I’m sorry I worked against the Labor Party adopting a pro-marriage equality policy, and against a binding vote on that policy when it was adopted at the 2011 Party conference.

This undermined the aspirations of the majority of Labor Party voters, members and conference delegates who wanted marriage equality, as well as the Labor principle that conscience votes are only for life and death issues.

I’m sorry I was against same-sex marriage in places like Tasmania and the ACT.

I urge these small progressive Labor Parties to throw off the dead hand of Labor’s Sydney headquarters and lead the ALP to the same enlightened place as New Zealand Labour.

I’m sorry on behalf of the people who wanted to protect me from criticism, for example by trying, unsuccessfully, to outbid same-sex couples in an online auction for dinner with me at the Lodge.

I did meet marriage equality advocates in Parliament, but the nation wasn’t watching when I did that.

Most of all I am sorry to all those people whose lives I made harder: the couples and families who experienced discrimination and disadvantage because they were excluded from marriage; the partners who married overseas, away from family and friends, because their own country wouldn’t treat them fairly; the LGBTIQ people and their families who suffered through that grinding and unnecessary public vote; and the LGBTIQ people whose partners died before they could wed.

To you I say, I am deeply sorry I only became your ally after I had the opportunity to make a real difference.

I urge Anthony Albanese not to make the mistakes I made.

I urge him to take a strong stand against the current backlash to marriage equality while he has the power and authority to make a difference.

I urge him to speak out against privilege and prejudice masquerading as “religious freedom”.

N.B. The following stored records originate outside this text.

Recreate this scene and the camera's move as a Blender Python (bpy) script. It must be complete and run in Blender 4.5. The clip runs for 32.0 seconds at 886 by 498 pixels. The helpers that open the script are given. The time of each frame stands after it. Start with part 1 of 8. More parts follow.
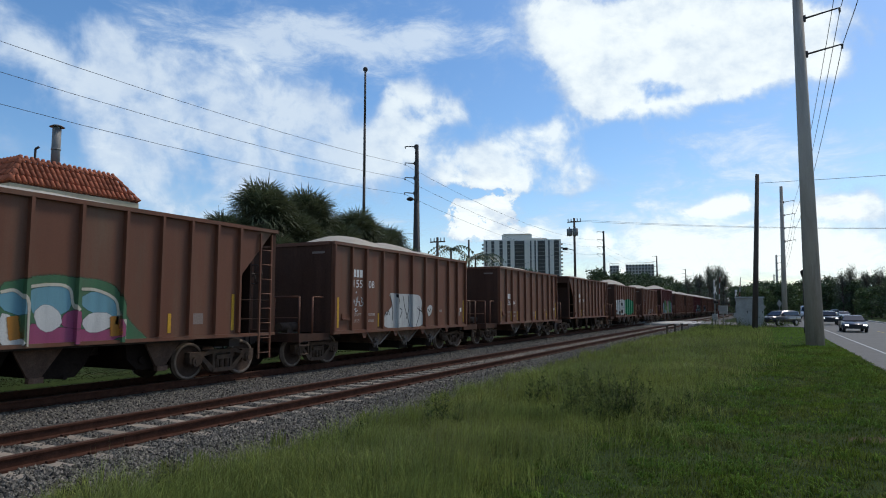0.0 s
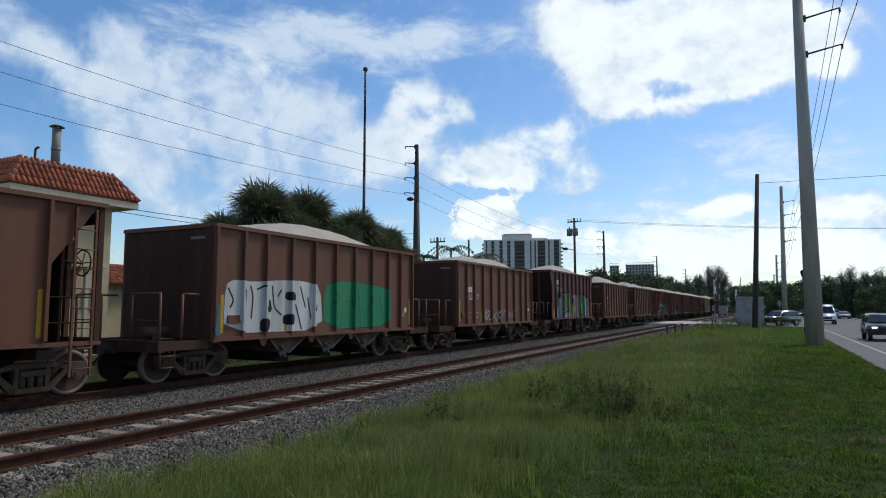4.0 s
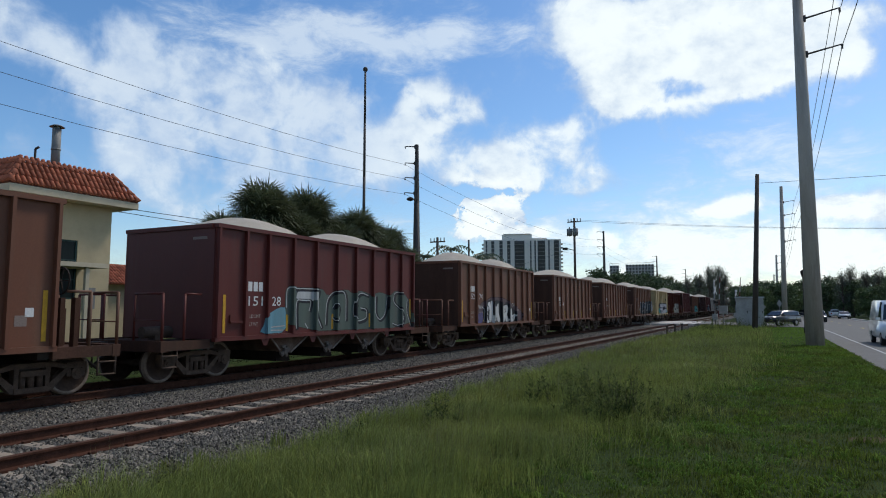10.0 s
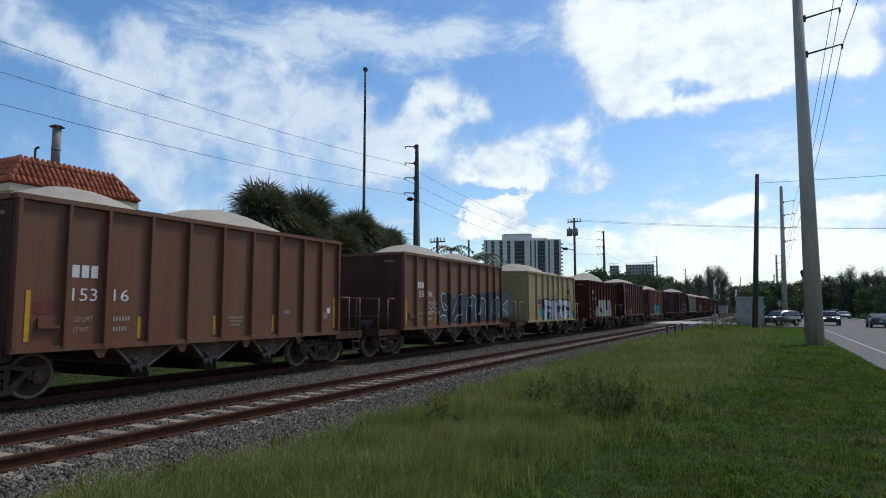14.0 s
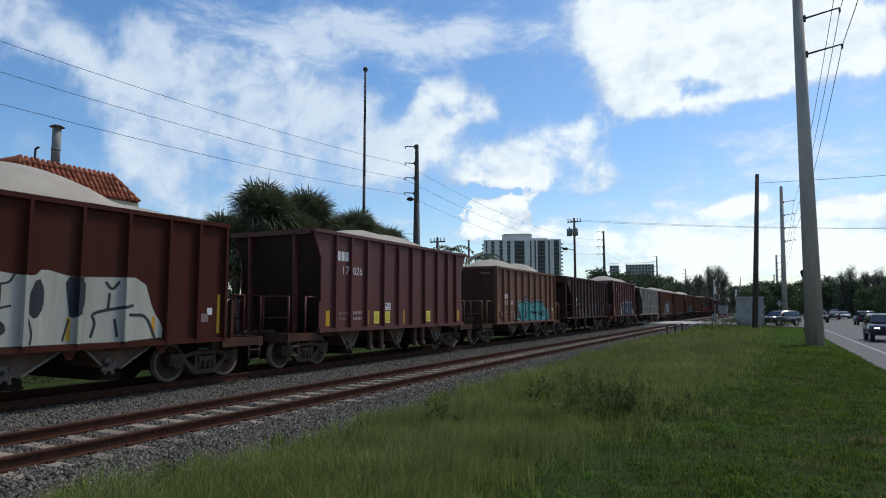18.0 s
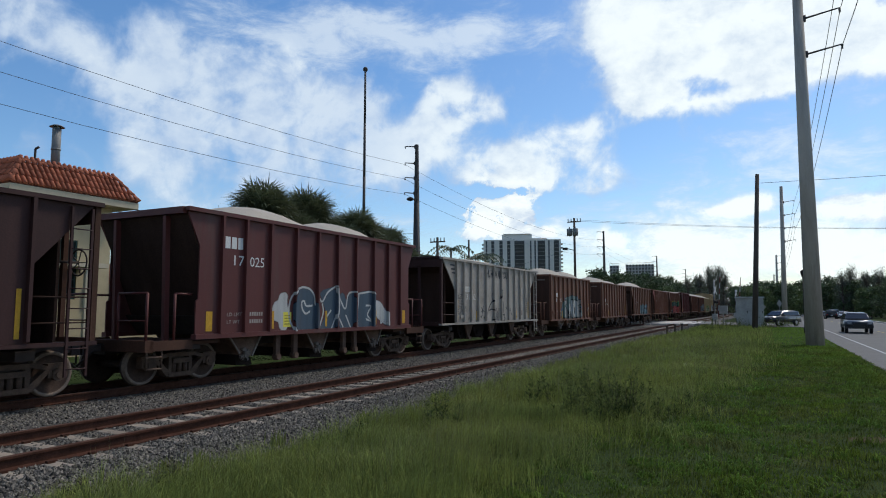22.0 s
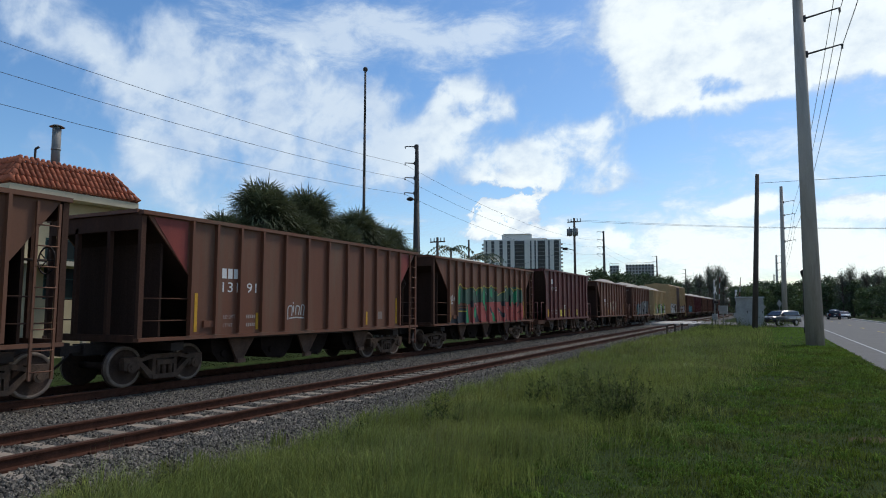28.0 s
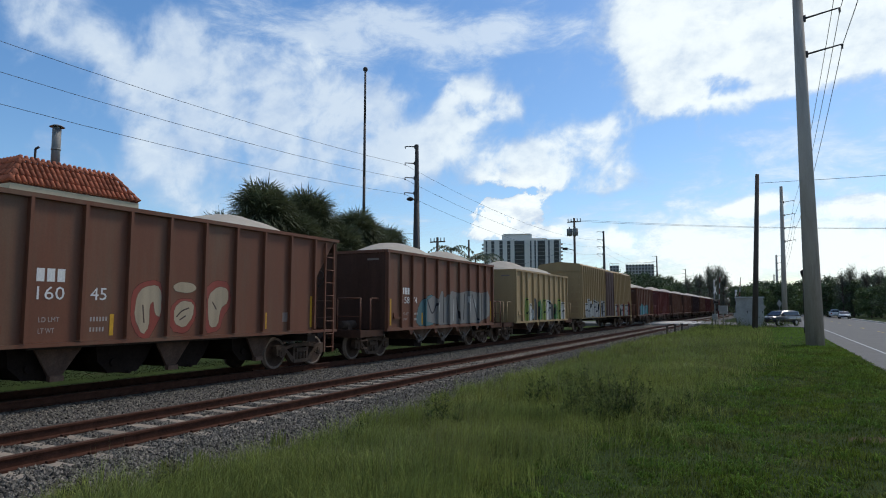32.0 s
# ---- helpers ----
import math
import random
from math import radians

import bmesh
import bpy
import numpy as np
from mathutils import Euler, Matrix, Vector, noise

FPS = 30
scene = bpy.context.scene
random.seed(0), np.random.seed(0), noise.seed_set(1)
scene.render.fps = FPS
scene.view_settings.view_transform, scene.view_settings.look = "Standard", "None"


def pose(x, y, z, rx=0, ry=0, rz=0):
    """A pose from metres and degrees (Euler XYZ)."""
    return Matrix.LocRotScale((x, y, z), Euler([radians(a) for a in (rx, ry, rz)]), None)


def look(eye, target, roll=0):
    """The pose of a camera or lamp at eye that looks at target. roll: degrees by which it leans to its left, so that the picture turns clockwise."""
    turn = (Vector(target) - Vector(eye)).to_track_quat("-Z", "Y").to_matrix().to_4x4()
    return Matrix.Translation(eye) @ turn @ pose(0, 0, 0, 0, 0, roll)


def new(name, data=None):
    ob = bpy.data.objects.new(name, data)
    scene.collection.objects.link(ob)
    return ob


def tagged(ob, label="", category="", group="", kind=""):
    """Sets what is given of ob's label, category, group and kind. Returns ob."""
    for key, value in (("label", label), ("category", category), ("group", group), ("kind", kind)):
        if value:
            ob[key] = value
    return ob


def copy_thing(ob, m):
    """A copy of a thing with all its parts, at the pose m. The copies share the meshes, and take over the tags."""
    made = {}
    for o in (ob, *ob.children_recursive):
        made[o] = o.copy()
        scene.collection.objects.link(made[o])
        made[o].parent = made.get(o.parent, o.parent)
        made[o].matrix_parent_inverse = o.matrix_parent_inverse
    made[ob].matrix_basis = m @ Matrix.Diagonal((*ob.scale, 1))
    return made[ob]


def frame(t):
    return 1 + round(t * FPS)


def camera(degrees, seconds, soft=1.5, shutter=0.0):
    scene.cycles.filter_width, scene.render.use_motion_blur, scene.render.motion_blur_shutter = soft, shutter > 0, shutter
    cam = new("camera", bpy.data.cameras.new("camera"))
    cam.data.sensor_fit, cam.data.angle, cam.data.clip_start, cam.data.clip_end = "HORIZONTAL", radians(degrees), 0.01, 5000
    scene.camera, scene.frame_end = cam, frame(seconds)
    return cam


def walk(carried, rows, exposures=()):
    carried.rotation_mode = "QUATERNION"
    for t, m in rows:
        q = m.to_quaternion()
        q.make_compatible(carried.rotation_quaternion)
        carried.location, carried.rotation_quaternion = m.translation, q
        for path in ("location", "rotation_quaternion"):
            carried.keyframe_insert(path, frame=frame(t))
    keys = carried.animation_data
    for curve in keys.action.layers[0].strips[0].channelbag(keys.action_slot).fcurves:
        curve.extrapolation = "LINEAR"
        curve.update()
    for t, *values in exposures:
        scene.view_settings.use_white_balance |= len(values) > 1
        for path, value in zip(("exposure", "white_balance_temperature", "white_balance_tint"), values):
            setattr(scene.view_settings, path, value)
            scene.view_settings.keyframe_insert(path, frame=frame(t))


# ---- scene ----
EYE = Vector((0.0, 0.0, 2.05))
YAW, PITCH = 0.468, 0.0914
AHEAD = Vector((-math.sin(YAW) * math.cos(PITCH), math.cos(YAW) * math.cos(PITCH), math.sin(PITCH)))
cam = camera(69.2, 32.0, soft=1.05)
walk(cam, [(0.0, look(EYE, EYE + AHEAD)), (32.0, look(EYE, EYE + AHEAD))])

# ---- world, sun, exposure ----
SUN_ELEV, SUN_TURN = radians(52), radians(-27)   # high, ahead and to the right, behind thin cloud
world = bpy.data.worlds.new("world")
scene.world = world
world.use_nodes = True
wn, wl = world.node_tree.nodes, world.node_tree.links
sky = wn.new("ShaderNodeTexSky")
sky.sky_type, sky.sun_disc = "NISHITA", False
sky.sun_elevation, sky.sun_rotation = SUN_ELEV, -SUN_TURN
sky.air_density, sky.dust_density, sky.ozone_density = 1.0, 0.6, 3.2
wn["Background"].inputs["Strength"].default_value = 0.140
vivid = wn.new("ShaderNodeHueSaturation")
vivid.inputs["Saturation"].default_value = 1.20
wl.new(sky.outputs[0], vivid.inputs["Color"])
wl.new(vivid.outputs[0], wn["Background"].inputs["Color"])
sun_data = bpy.data.lights.new("sun", "SUN")
sun_data.energy, sun_data.angle, sun_data.color = 2.3, radians(11), (1.0, 0.93, 0.82)
sun = new("sun", sun_data)
toward = Vector((-math.sin(SUN_TURN) * math.cos(SUN_ELEV), math.cos(SUN_TURN) * math.cos(SUN_ELEV), math.sin(SUN_ELEV)))
sun.matrix_world = toward.to_track_quat("Z", "Y").to_matrix().to_4x4()
scene.view_settings.exposure = 0.0

# ---- materials ----
MATS = {}


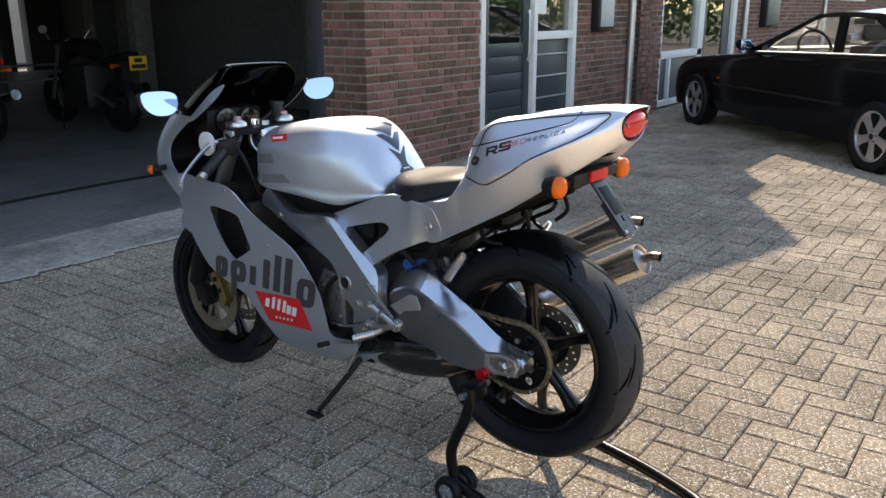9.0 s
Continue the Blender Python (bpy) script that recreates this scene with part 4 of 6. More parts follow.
# seat pad
SEAT = [(x, 0, [(0, zt), (w * 0.6, zt - 0.002), (w * 0.92, zt - 0.014), (w, zt - 0.035), (w * 0.97, zb), (0, zb)]) for x, zt, w, zb in
        ((0.165, 0.885, 0.10, 0.85), (0.2, 0.893, 0.128, 0.842), (0.25, 0.888, 0.15, 0.825), (0.31, 0.878, 0.165, 0.812), (0.36, 0.874, 0.155, 0.812), (0.41, 0.872, 0.125, 0.82), (0.445, 0.866, 0.085, 0.832), (0.462, 0.85, 0.05, 0.838))]
part("seat", loft(SEAT, 5, 5), "seat", bike, "worn black vinyl rider seat", 60)


# subframe side panels
def panel_lift(x, z):
    """Flush with the tail where the panel laps over it, then its own bulge."""
    w = min(max((x - 0.24) / 0.09, 0), 1)
    flank = min(0.181, 0.156 + (z - 0.710 - 0.35 * (0.25 - x)) * 0.215) + 0.12 * max(0, x - 0.21)
    own = flank * (1 - w) + w * (0.176 - 0.03 * max(0, (x - 0.25) / 0.4) - 0.06 * max(0, z - 0.78))
    hit = tail_tree.ray_cast(Vector((min(x, 0.268), 0.5, z)), Vector((0, -1, 0)))[0]
    if hit is None or hit.y < 0.1:
        return own
    k = min(max((x - 0.245) / 0.07, 0), 1)
    k = k * k * (3 - 2 * k)
    return (hit.y + 0.0012) * (1 - k) + own * k


def side_panel(s):
    outer = [(0.212, 0.738), (0.216, 0.79), (0.235, 0.812), (0.30, 0.822), (0.36, 0.828), (0.43, 0.815), (0.55, 0.768), (0.655, 0.724), (0.668, 0.708), (0.652, 0.69), (0.60, 0.655), (0.54, 0.60), (0.515, 0.578), (0.495, 0.582), (0.44, 0.622), (0.37, 0.662), (0.30, 0.695)]
    hole = [(0.400, 0.728), (0.43, 0.738), (0.52, 0.716), (0.59, 0.694), (0.602, 0.683), (0.585, 0.665), (0.545, 0.632), (0.527, 0.622), (0.51, 0.632), (0.46, 0.672), (0.415, 0.705)]
    return sheet(outer, [hole], panel_lift, 0.03, 0.02, 3, None, s, 0.006)


mirrored(lambda s: part("side_panel", side_panel(s), "silver", bike, "", 50))

# fuel tank
def tank_half(zt, wl, zl, zb, square=0.66):
    """A rounded, nearly upright flank between the top and the widest line at zl, then straight down to a sharp lower edge."""
    out = []
    for a in (0, 10, 22, 34, 46, 58, 70, 80, 90):
        c, q = math.cos(radians(a)), math.sin(radians(a))
        out.append((wl * q ** square, zl + (zt - zl) * max(c, 0) ** square))
    return out + [(wl * 0.996, zl * 0.5 + zb * 0.5), (wl * 0.97, zb), (wl * 0.5, zb + 0.004), (0, zb + 0.01)]


TANK = [(x, 0, tank_half(zt, wl, zl, zb, 1.05 - 0.45 * min(max((x - 0.53) / 0.13, 0), 1))) for x, zt, wl, zl, zb in (
    (0.458, 0.842, 0.080, 0.818, 0.806), (0.465, 0.858, 0.103, 0.818, 0.802), (0.478, 0.880, 0.117, 0.819, 0.798), (0.492, 0.905, 0.126, 0.821, 0.794),
    (0.510, 0.934, 0.133, 0.825, 0.789), (0.532, 0.961, 0.141, 0.830, 0.783), (0.562, 0.987, 0.151, 0.838, 0.775), (0.605, 1.001, 0.164, 0.844, 0.764), (0.650, 1.005, 0.178, 0.846, 0.767),
    (0.705, 1.003, 0.191, 0.846, 0.776), (0.770, 0.998, 0.196, 0.846, 0.781), (0.850, 0.989, 0.194, 0.846, 0.783), (0.920, 0.977, 0.180, 0.846, 0.783),
    (0.975, 0.957, 0.154, 0.846, 0.786), (1.005, 0.925, 0.126, 0.846, 0.795))]
bm = loft(TANK, 6, 5)
for _ in range(8):
    bmesh.ops.smooth_vert(bm, verts=[v for v in bm.verts if v.co.z > 0.84], factor=0.5, use_axis_x=True, use_axis_y=True, use_axis_z=True)
for v in bm.verts:
    x, y, z = v.co
    # a shallow dent runs along each shoulder
    if abs(y) > 0.08:
        v.co.y *= 1 - 0.06 * math.exp(-((x - 0.71) / 0.10) ** 2 - ((z - 0.945) / 0.026) ** 2)
tank = part("fuel_tank", bm, "silver", bike, "silver fuel tank with dark chevron pad", 60)
tank_tree = BVHTree.FromPolygons([v.co for v in tank.data.vertices], [p.vertices for p in tank.data.polygons])

part("tank_base", box(0.45, 0.68, -0.135, 0.135, 0.75, 0.785, 0.02), "black", bike, "black plate under the tank")


# main frame spars
def spar(s):
    """The side plate of the frame; its rear edge is one broad sloping facet."""
    outer = [(0.95, 0.775), (0.92, 0.764), (0.86, 0.738), (0.80, 0.716), (0.72, 0.722), (0.645, 0.730), (0.615, 0.726), (0.592, 0.709), (0.522, 0.646), (0.456, 0.592), (0.436, 0.545), (0.433, 0.49), (0.437, 0.44), (0.447, 0.392), (0.47, 0.378), (0.532, 0.374), (0.543, 0.39), (0.536, 0.43), (0.536, 0.455), (0.556, 0.474), (0.586, 0.500), (0.592, 0.545), (0.618, 0.585), (0.665, 0.612), (0.726, 0.638), (0.80, 0.664), (0.86, 0.688), (0.93, 0.71), (0.965, 0.722)]
    holes = [[(0.5625 + 0.018 * math.cos(a), 0.5345 + 0.018 * math.sin(a)) for a in np.linspace(0, 2 * math.pi, 11)[:-1]]]
    p, q = Vector((0.626, 0.721)), Vector((0.454, 0.549))
    d = (q - p).normalized()
    out = Vector((d.y, -d.x)) if Vector((d.y, -d.x)).dot(Vector((-1, 1))) > 0 else Vector((-d.y, d.x))

    def lift(x, z):
        past = max(0.0, (Vector((x, z)) - p).dot(out))
        upper = max(0.0, z - (0.704 + 0.16 * max(0, x - 0.72))) if x > 0.66 else 0.0
        return 0.186 - 0.2 * max(0, x - 0.72) ** 1.3 - 0.05 * max(0, 0.5 - z) - 0.75 * past - 0.5 * upper
    return sheet(outer, holes, lift, 0.045, 0.022, 2, None, s, 0.004, [[tuple(p.lerp(q, k / 8)) for k in range(9)]])


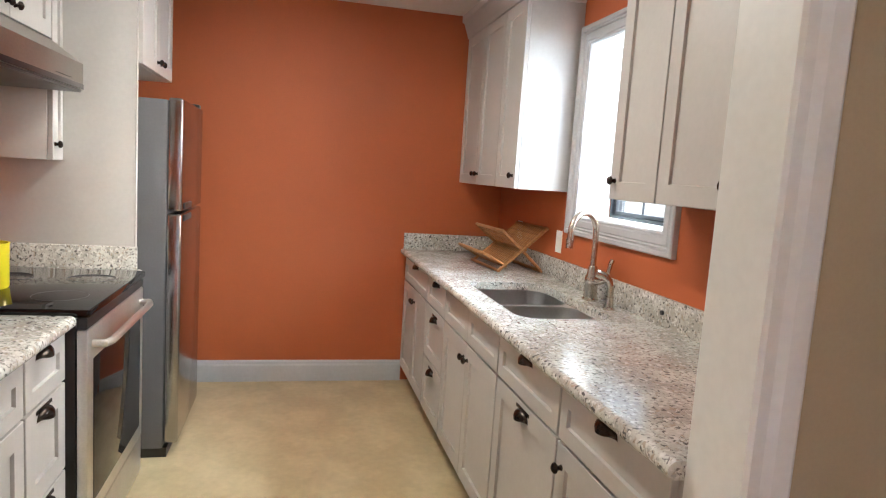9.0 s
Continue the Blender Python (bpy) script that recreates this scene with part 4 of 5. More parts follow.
# curtains
def curtain(label, top, foot, seed):
    t = thing("curtain", label, "curtain", XL + 0.115, 0, 0, 0, "window curtains")
    bm = bmesh.new()
    r = random.Random(seed)
    n, rows = 90, 26
    ph_ = [r.uniform(0, 6.28) for _ in range(4)]
    grid = []
    for j in range(rows + 1):
        v = j / rows
        z = 0.03 + 2.30 * v
        line = []
        for i in range(n + 1):
            u = i / n
            y0, y1 = (foot[i_] + (top[i_] - foot[i_]) * v ** 0.8 for i_ in (0, 1))
            d = 0.026 * math.sin(u * 6.28 * 5.0 + ph_[0] + 0.7 * math.sin(v * 3 + ph_[1])) + 0.012 * math.sin(u * 6.28 * 11 + ph_[2] + 2 * v) + 0.006 * math.sin(u * 40 + 9 * v + ph_[3])
            line.append(bm.verts.new((d * (1.15 - 0.3 * v), y0 + u * (y1 - y0) + 0.01 * math.sin(4 * v + ph_[3]), z)))
        grid.append(line)
    for j in range(rows):
        for i in range(n):
            bm.faces.new((grid[j][i], grid[j][i + 1], grid[j + 1][i + 1], grid[j + 1][i]))
    bmesh.ops.solidify(bm, geom=bm.faces[:], thickness=0.0015)
    part("cloth", bm, CLOTH, t)
    return t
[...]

I urge him to speak out for the dignity and equal rights of transgender and gender diverse Australians and to denounce the hate campaigns against them.

I urge him to take a lead on ensuring every Australian school is an inclusive learning environment for LGBTIQ students and an inclusive workplace for LGBTIQ staff.

I urge him not to be intimidated by the threats of religious conservatives because they never vote Labor and because they do not have the power or influence they claim.

Most of all, I urge him to drop the small-target strategy on LGBTIQ issues.

This approach was a mistake when it was adopted by the Yes campaign during the postal survey.

It didn’t increase support for marriage equality, it just threw trans people under the bus and strengthened the disingenuous “religious freedom” narrative.

Labor adoption of this strategy since the 2019 election has had exactly the same effect: abandoning the vulnerable and encouraging the worst.

I urge Labor to be a true ally to LGBTIQ people, to act on the principles we talk so much about, to show voters what we stand for and to lead the nation to a more inclusive, rainbow future.

Finally, I apologise for not being honest before now.

In political life, and as a member of a party, you learn how to put what’s necessary over what’s right.

But after hearing what Kate said, and seeing the pain so many of my LGBTIQ friends still feel, it’s important for me to stop dissembling and tell the truth.

By doing so I want to encourage Australia’s current political leaders to show the courage and compassion I didn’t.